HELD, following Adel Muhammed El Dabbah v. Attorney General for Palestine,(1944) A.C. 156, that the prosecution in a criminal case had a discretion as to what witnesses they should call; that, as a rule, unless prosecuting counsel had a good reason to the contrary, witnesses whose names appear on the list for the Crown and who have not been called should be tendered for cross-examination; but that this remained a matter for the discretion of the prosecuting counsel.

Barbeau v.
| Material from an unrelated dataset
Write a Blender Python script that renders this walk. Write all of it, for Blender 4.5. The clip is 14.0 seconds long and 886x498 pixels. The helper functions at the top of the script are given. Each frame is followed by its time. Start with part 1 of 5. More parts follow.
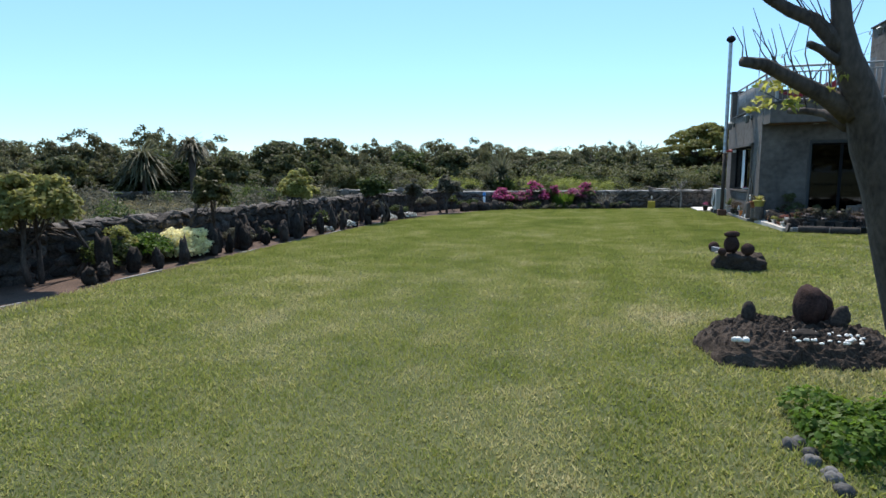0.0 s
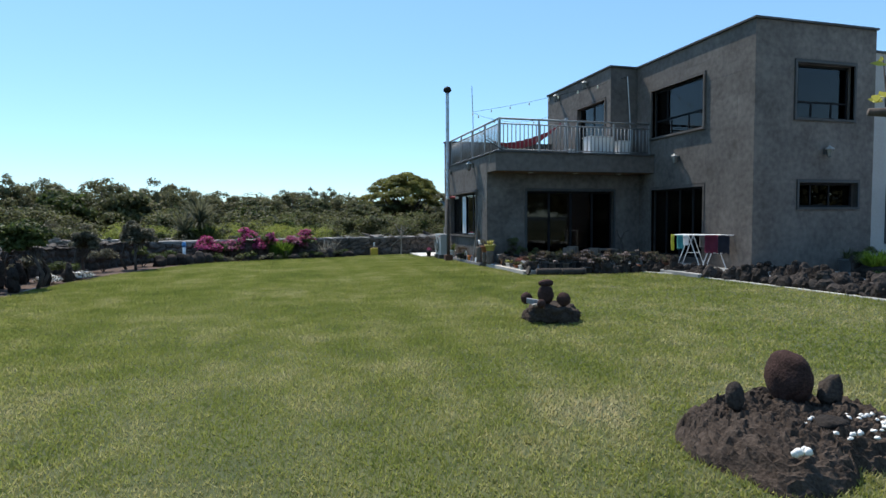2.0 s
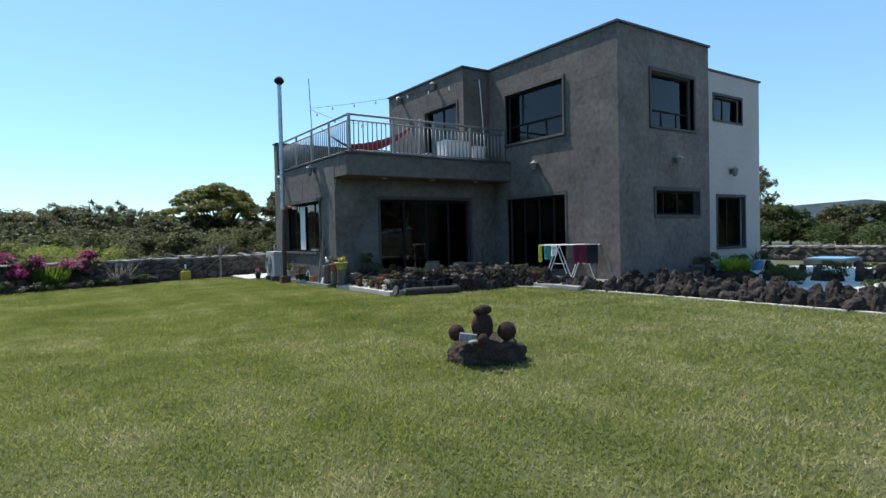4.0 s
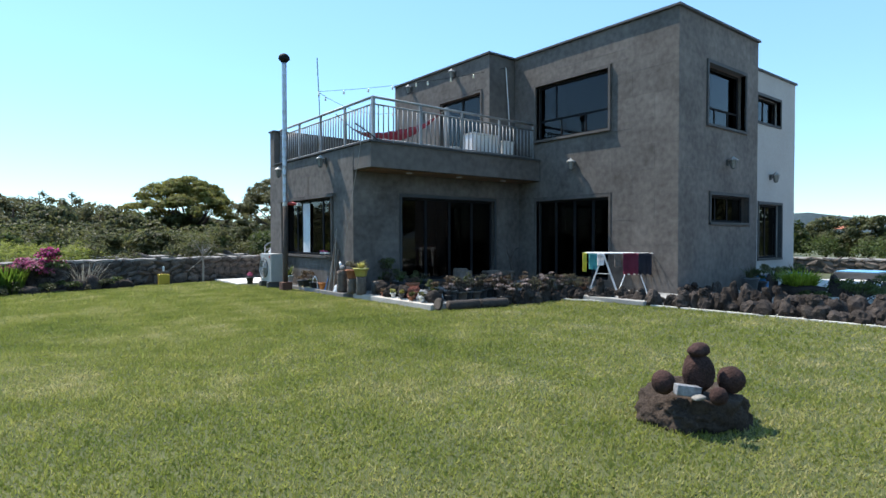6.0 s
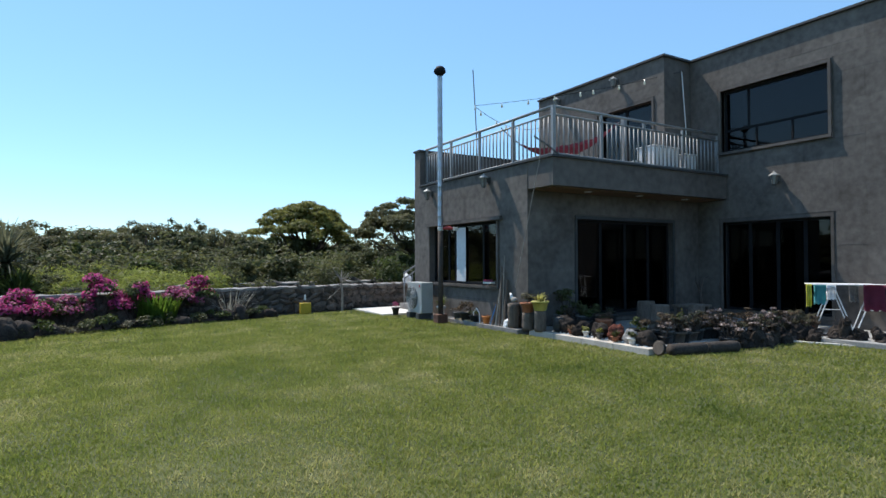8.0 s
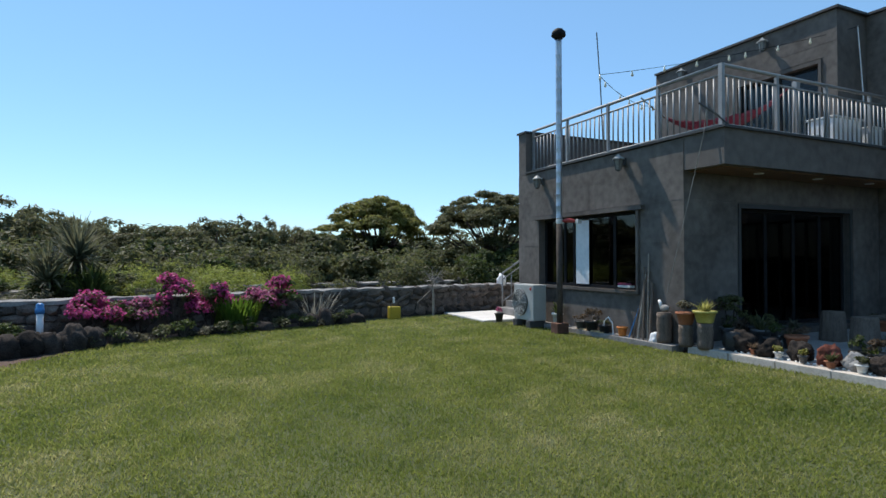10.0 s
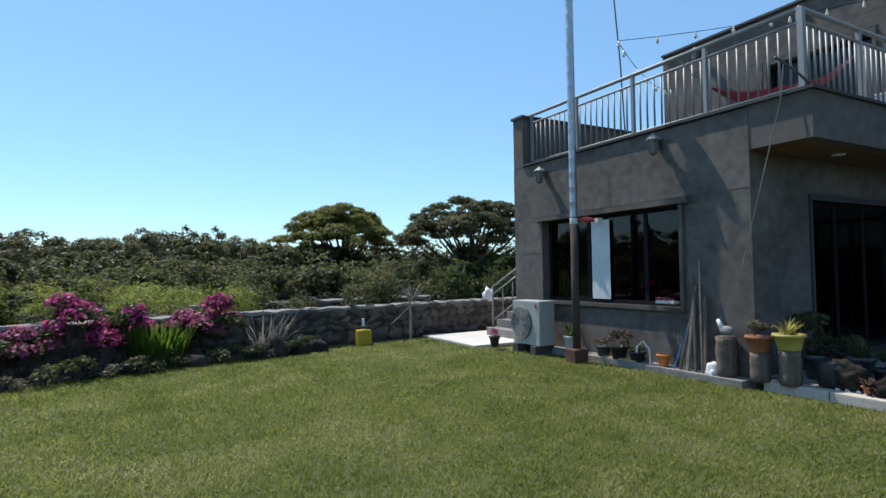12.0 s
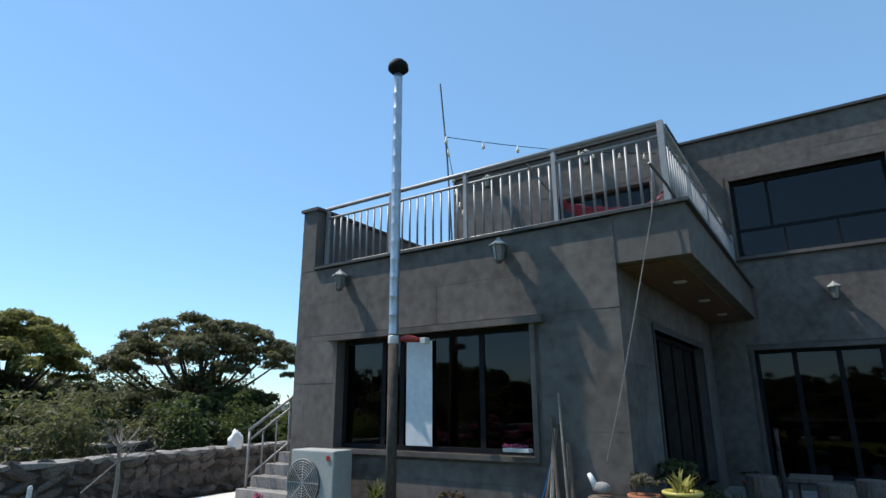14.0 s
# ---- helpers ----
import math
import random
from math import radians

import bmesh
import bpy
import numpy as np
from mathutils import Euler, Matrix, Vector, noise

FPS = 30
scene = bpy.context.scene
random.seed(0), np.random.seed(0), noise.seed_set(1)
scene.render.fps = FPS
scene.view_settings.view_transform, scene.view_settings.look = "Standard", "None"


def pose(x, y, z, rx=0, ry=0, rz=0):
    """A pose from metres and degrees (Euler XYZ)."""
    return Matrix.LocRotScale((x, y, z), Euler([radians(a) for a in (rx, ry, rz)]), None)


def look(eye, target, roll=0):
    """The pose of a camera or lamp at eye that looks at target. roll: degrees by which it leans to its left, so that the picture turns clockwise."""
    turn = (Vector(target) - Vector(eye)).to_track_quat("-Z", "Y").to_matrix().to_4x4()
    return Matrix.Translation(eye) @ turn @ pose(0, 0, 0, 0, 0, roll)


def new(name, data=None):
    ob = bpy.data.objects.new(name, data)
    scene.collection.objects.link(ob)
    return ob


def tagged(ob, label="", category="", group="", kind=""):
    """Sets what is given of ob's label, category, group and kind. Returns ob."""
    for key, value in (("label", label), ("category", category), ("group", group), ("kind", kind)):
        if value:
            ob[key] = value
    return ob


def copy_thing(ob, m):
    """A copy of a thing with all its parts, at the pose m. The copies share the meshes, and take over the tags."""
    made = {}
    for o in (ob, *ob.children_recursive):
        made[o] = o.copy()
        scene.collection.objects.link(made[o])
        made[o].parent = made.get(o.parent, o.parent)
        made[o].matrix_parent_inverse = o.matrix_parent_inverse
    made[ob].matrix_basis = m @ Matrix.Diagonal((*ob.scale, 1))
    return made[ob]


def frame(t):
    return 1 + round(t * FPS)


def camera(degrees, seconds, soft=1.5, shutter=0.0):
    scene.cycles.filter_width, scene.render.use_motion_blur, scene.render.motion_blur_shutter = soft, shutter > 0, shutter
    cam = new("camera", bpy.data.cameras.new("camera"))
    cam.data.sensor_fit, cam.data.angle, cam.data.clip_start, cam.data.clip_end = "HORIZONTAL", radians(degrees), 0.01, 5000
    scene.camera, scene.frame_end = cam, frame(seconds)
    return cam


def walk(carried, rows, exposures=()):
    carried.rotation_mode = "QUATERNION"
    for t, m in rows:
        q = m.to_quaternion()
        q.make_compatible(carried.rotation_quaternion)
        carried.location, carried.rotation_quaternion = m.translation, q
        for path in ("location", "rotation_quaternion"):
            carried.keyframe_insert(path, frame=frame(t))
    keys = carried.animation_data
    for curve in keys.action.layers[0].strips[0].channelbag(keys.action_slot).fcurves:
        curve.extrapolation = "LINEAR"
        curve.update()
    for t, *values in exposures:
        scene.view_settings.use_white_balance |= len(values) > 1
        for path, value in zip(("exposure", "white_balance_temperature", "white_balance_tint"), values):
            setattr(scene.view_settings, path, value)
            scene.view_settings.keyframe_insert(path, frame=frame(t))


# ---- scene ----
cam = camera(75.7, 14.0)
PATH = [
    (0, (0.63, 0.3, 1.605), (0.09, 2.207, 1.342), -0.5),
    (0.5, (0.08, 0.89, 1.602), (-0.215, 2.852, 1.365), -0.6),
    (1, (-0.442, 1.5, 1.586), (-0.472, 3.491, 1.393), -0.5),
    (1.5, (-0.83, 2.14, 1.585), (-0.564, 4.117, 1.44), -0.5),
    (2, (-0.974, 2.959, 1.511), (-0.443, 4.885, 1.407), -0.4),
    (2.5, (-0.972, 3.718, 1.451), (-0.227, 5.572, 1.373), -0.2),
    (3, (-0.947, 4.425, 1.41), (-0.035, 6.204, 1.353), -0.2),
    (3.2, (-0.957, 4.7, 1.407), (0.004, 6.454, 1.355), -0.6),
    (5.3, (-1.292, 7.515, 1.368), (-0.033, 9.067, 1.305), -0.4),
    (5.5, (-1.33, 7.788, 1.373), (-0.071, 9.341, 1.313), -0.2),
    (6, (-1.447, 8.41, 1.419), (-0.202, 9.975, 1.376), -0.1),
    (6.5, (-1.615, 9.025, 1.467), (-0.385, 10.601, 1.463), -0.1),
    (7, (-1.823, 9.674, 1.509), (-0.614, 11.267, 1.532), -0.2),
    (7.5, (-2.035, 10.296, 1.528), (-0.905, 11.945, 1.567), -0.1),
    (8, (-2.244, 10.939, 1.534), (-1.23, 12.663, 1.572), -0.2),
    (8.5, (-2.447, 11.558, 1.543), (-1.529, 13.334, 1.587), -0.4),
    (9, (-2.599, 12.186, 1.547), (-1.734, 13.989, 1.587), -0.3),
    (9.2, (-2.591, 12.427, 1.547), (-1.731, 14.233, 1.576), 0.1),
    (11.3, (-1.836, 14.872, 1.54), (-1.008, 16.692, 1.585), -0.7),
    (11.5, (-1.774, 15.125, 1.537), (-0.923, 16.934, 1.588), -0.9),
    (12, (-1.646, 15.823, 1.503), (-0.679, 17.572, 1.581), -0.8),
    (12.5, (-1.542, 16.6, 1.449), (-0.375, 18.221, 1.566), -0.1),
    (13, (-1.412, 17.34, 1.405), (-0.037, 18.777, 1.619), 0.4),
    (13.5, (-1.152, 17.925, 1.438), (0.375, 19.169, 1.783), 0.5),
    (14, (-0.87, 18.423, 1.488), (0.732, 19.495, 2.02), -0.3),
]
walk(cam, [(t, look(eye, target, roll)) for t, eye, target, roll in PATH], [(0.0, 0.38), (1.5, 0.29), (3.0, 0.22), (5.5, 0.65), (6.5, 0.74), (7.5, 0.48), (9.0, 0.1), (12.5, 0.17), (14.0, 0.24)])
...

R 1988 MR 247/1988 SCJ 384
The principles governing the calling of witnesses by the prosecution may be summarised as follows  -
(i) The prosecution, as a general rule, should have present in Court all the witnesses whose names appear on the list of witnesses but they have a discretion whether to call all of them or not (Archbold 42nd Ed. para. 4-182, page 335).
(ii) Where the prosecution choose not to call a witness, two courses are open to them: they can either tender the witness for cross-examination or just leave it to the defence to call him. (R v. Dauphine 1959 MR 179; R v. Teerumalai 1972 MR 131). Where they opt for the second course of action, it is their duty to make available to the defence any statement made by the witness (R v. Nellayah [1985 SCJ 106]; R v. Teerumalai (supra)).
(iii) The discretion of the prosecution not to call a witness is theirs only and should be exercised fairly. It will not be interfered with by the court unless there are strong reasons for so doing (R v. Oliva (1965) 49 C. App. 298; Adel Muhammed El Dabbah v. Attorney-General for Palestine (1944) AC 156).
(iv) If the prosecution feel that a witness will confuse, deceive or mislead the Court they are not bound to call such a witness (R v. Teerumalai (supra); R v. Nugent (1977) 3 A11 ER 662.